The rule, which cleared the CFTC by a 5-0 vote, comes after $600 million in customers securities overseen by securities firm giant MF Global Holdings Inc. disappeared following an ill-timed bet on the European debt markets (see Daily GPI, Nov. 2). The New York-based company, which is being investigated by the agency, filed for bankruptcy on Oct. 31.

From 2000 to 2005 the Commission granted exemptions to the Commodity Exchange Act’s list of permitted investments, loosening the rules for the investment of customer funds, said Chairman Gary Gensler. These exemptions allowed FCMs — which solicit and accept orders to buy or sell futures contracts and options on contracts — to invest customer funds in AAA-rated sovereign debt, as well as to lend customer money to another side of the firm through repurchase agreements.
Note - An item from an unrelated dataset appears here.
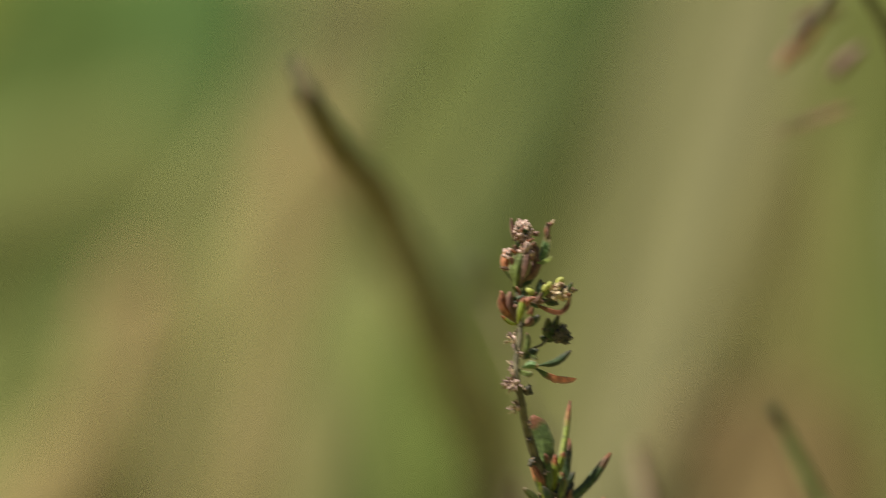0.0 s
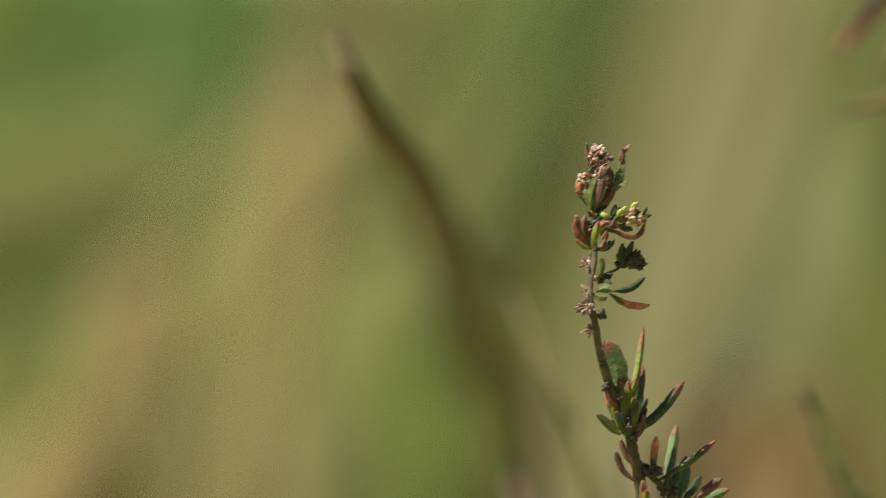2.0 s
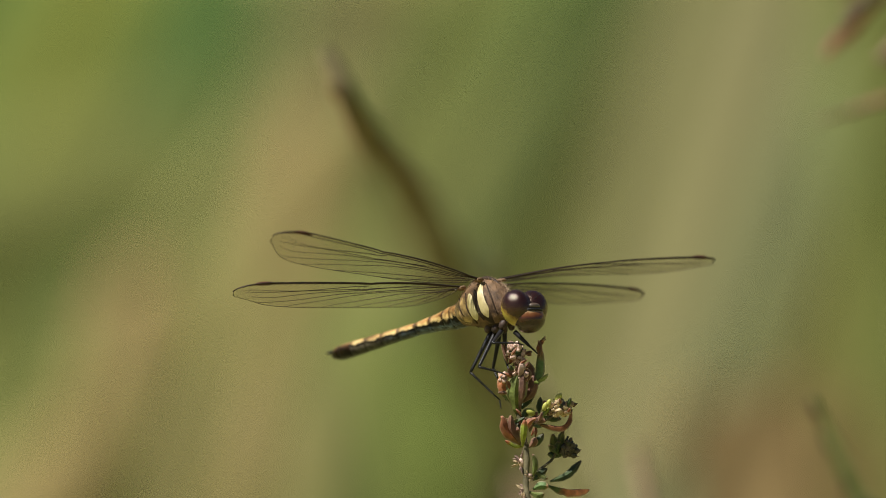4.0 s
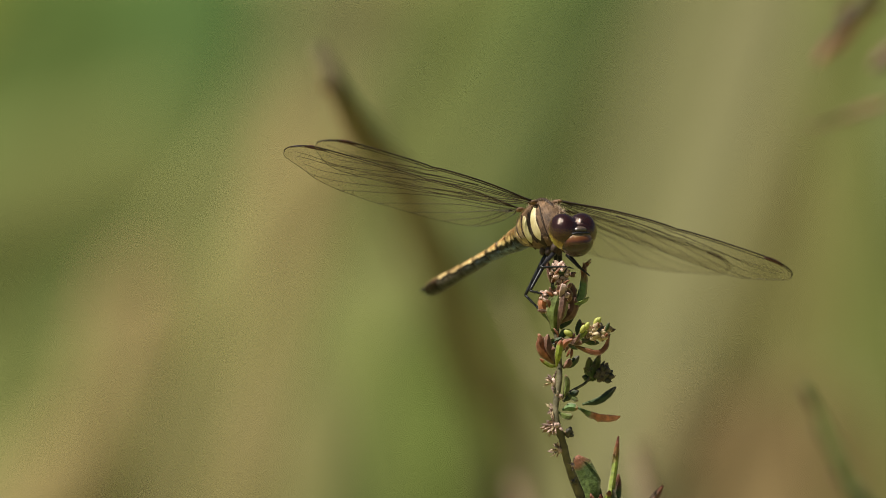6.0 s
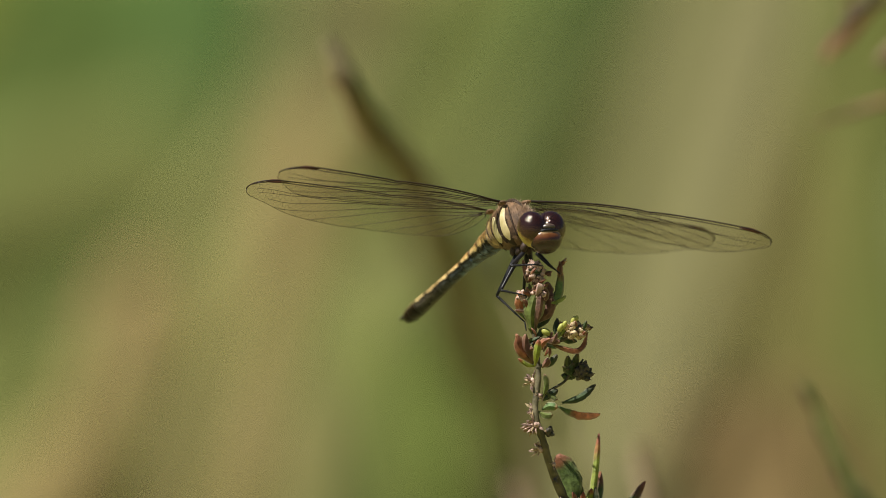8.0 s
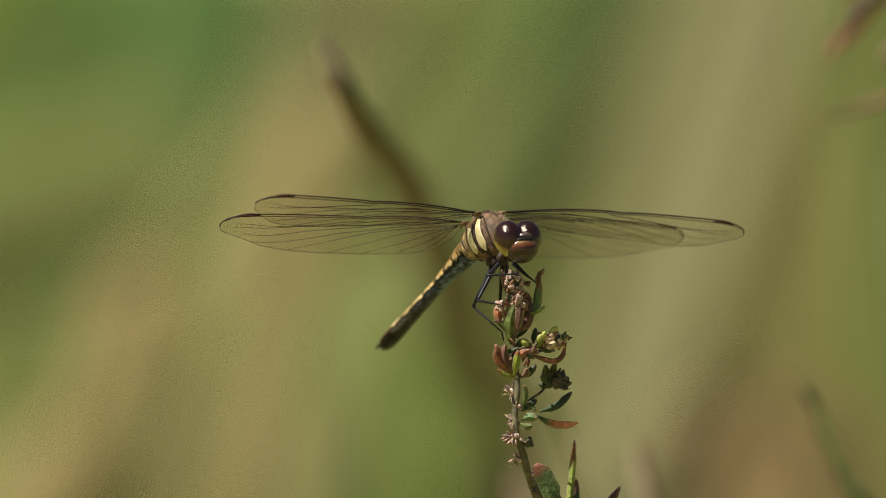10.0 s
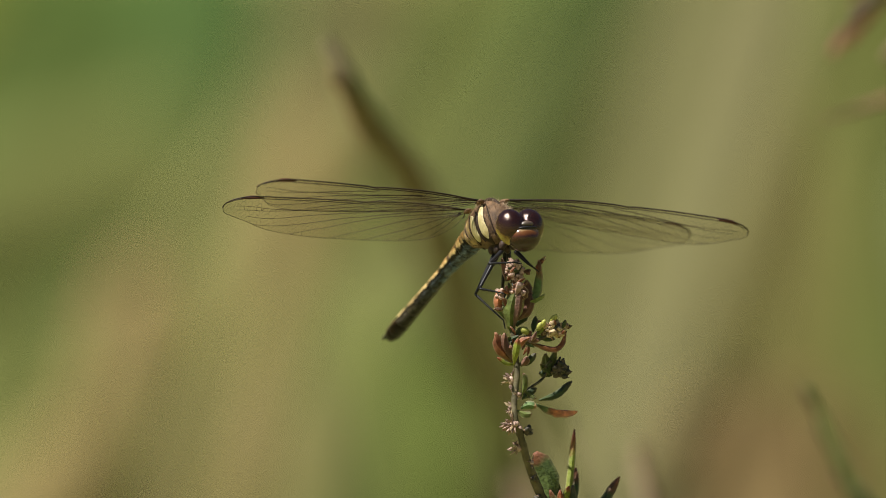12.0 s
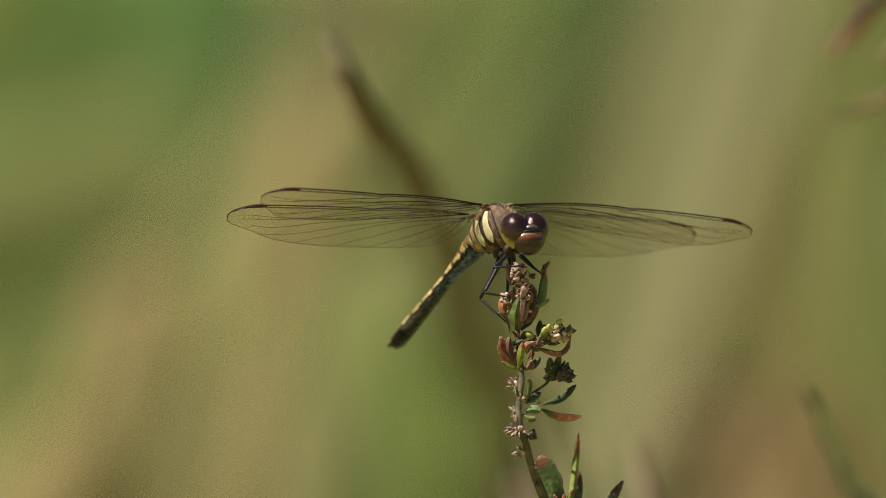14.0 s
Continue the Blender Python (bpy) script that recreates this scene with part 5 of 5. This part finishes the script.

“This rule prevents such in-house lending through repurchase agreements. I believe there is an inherent conflict of interest between parts of a firm doing these transactions,” Gensler said. “Customers would be better served if they knew how FCMs were investing their money,” Gensler said.

FCMs include many of the brokerages that investors in the futures markets deal with.

Commissioner Bart Chilton questioned whether the agency’s penalty authority was sufficient to deter companies from using customer funds in a “nefarious way.” The agency currently can fine a company, which uses customer funds, $140,000 per violation. “[That] doesn’t seem like much of a deterrent to me,” Chilton said.

But a CFTC staff member noted that the agency also has the option to seek treble damages — three times whatever a company has gained by illegally using customer funds.

By 4-1, with Commissioner Jill Sommers dissenting, the CFTC voted out a proposal that would establish a process for designated contract markets (DCM), or regulated exchanges. and swap execution facilities (SEF) to make a swap “available to trade.” The proposal would require DCMs and SEFs to submit any determination that a swap is available to trade to the CFTC for review. Only after going through this process can a swap be traded.

Before a swap can be considered available to trade, a DCM or SEF must consider several factors, including whether there are ready and willing buyers and sellers; the frequency or size of transactions on DCMs, SEFs or of bilateral transactions; the trading volume on DCMs, SEFs or of bilateral transactions; and whether a DCM’s trading facility or a SEF’s trading system or platform will support trading in the swap.

The Commission also unanimously approved a final rule to implement a registration system for foreign boards of trade seeking to make futures and swaps contracts directly available to U.S. market participants. Among other things, the rule would prevent a trader that has reached its position limits on a swap contract in the United States from trying to gain a greater toehold with a look-alike contract on a foreign exchange, Chilton pointed out.